O perfil de quem passa fome
O estudo mostra, ainda, que 76% das pessoas que passam forme são negros. Das 16,1 milhões de pessoas que vivem em favela, 11, 5 milhões passaram fome no ano passado. Das 44,2 milhões de crianças de todo o País, 4,9 milhões sentiram fome.
A produção agrícola no Brasil é de mais de 1 bilhão de toneladas por ano. Mesmo tendo essa ampla produção, os brasileiros passam fome. Isso é explicado, segundo Andrea, por alguns fatores: só 15% dessa produção é de alimentos que vai para a dieta dos brasileiros. Alimentos como carne, frutas, hortaliças, laticínios, arroz, batata. Os outros 85% são compostos por soja, milho e açúcar.
Dentro desses 15%, há desperdício de 30% na cadeia alimentar. Andrea afirma que, se houvesse redução de 10% desse desperdício, seria possível garantir 1 kg de alimentos por dia para cada um dos 19,1 milhões de brasileiros que passam fome. No varejo alimentar, a perda de alimentos representa de 1,5% a 3% do faturamento. Em 2020, 30% das perdas nos supermercados ocorreram por perda de validade. Isso representou R$ 2,2 bilhões.
O estudo mostra que as famílias brasileiras desperdiçam, em média, 128,8 Kg de alimentos anualmente, o que representa cerca de 41,6 Kg per capita. “Com certeza uma ação e um combate desse desperdício vão minimizar a fome”, afirma.
Mobilização de ONGs e empresas
ONGs como CUFA, Gerando Falcões e Gastromotiva, e empresas da cadeia alimentar, como BRF e indústrias do foodservice já têm se mobilizado nessa luta contra a fome e desperdício. “O Brasil precisa de uma agenda longo prazo, mudanças sociais e esperança, pois ela não vai cair como meteoros nas favelas. Ela é construída. Os líderes precisam se levantar e se movimentar contra a pobreza”, afirma Edu Lyra, fundador e CEO da Gerando Falcões.
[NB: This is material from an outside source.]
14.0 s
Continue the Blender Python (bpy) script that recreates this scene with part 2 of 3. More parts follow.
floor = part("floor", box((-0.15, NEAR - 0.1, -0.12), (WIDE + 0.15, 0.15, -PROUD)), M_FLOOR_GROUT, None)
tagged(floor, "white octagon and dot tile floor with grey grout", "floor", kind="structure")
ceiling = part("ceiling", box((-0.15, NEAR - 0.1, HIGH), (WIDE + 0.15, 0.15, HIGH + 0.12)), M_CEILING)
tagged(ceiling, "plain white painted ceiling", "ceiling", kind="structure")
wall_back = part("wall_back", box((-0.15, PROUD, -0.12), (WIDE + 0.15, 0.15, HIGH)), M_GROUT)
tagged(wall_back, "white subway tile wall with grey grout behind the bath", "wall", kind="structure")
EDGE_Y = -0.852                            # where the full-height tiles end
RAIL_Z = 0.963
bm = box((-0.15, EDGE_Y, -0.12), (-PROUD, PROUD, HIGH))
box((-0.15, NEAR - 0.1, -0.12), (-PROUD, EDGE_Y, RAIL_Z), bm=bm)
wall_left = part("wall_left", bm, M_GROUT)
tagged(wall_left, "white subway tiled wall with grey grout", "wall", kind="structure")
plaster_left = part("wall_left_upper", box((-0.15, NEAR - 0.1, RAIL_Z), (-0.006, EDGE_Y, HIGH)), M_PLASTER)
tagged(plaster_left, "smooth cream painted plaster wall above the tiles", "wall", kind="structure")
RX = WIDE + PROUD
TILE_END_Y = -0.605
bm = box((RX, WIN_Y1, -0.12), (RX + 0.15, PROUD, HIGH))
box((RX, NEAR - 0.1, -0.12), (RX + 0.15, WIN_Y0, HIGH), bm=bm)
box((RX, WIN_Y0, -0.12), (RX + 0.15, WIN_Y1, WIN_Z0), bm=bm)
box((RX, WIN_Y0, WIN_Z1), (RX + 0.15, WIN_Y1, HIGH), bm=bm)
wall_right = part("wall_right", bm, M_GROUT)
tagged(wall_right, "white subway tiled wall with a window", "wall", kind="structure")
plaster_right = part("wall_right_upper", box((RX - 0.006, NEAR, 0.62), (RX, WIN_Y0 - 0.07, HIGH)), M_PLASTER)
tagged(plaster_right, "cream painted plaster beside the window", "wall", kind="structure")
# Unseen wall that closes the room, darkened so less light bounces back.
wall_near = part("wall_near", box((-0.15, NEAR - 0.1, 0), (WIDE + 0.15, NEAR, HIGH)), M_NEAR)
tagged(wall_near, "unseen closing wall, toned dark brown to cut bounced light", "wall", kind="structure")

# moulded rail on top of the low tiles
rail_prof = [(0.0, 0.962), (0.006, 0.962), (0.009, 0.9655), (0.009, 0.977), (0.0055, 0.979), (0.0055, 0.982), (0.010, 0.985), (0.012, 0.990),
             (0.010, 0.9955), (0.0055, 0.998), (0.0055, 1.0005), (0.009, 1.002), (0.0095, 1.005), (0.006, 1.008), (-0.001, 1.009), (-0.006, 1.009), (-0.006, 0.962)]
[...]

“Temos que compartilhar riqueza produzida no Brasil, fortalecer a inclusão das pessoas e mobilizar a sociedade para combater a fome”, disse Preto Zezé, presidente nacional da CUFA (Central Única das Favelas).
Cristina Souza, sócia-fundadora e CEO do Gouvêa Foodservice, explica que a indústria vem investindo para reduzir o desperdício nos seus processos e criado usos ou destinação específica para produtos que podem ser reaproveitados. “O desafio da cadeia alimentar está no controle da qualidade do transporte, no controle do tempo, desafio de tráfego em grandes cidades. O operador é o elo mais frágil, pois sofre com a previsibilidade. Então, é importante desenhar processos desde a entrada da matéria-prima até o serviço ao cliente. Medir e agir diariamente é o que vai fazer diminuir o desperdício de alimentos no setor de foodservice”, diz
“Na BRF, trabalhamos em parceria com ONGs que fazem o aproveitamento total dos alimentos”, informa Grazielle Parenti, vice-presidente de sustentabilidade e relações institucionais.
David Hertz, presidente e CEO da Gastromotiva, explica que a organização trabalha a multidisciplinaridade da gastronomia para mitigar a desigualdade social e lutar contra o desperdício do alimento e a valorização do pequeno produtor. “Mobilizamos redes nas comunidades para mitigar a fome e evitar o desperdício dos alimentos”, diz.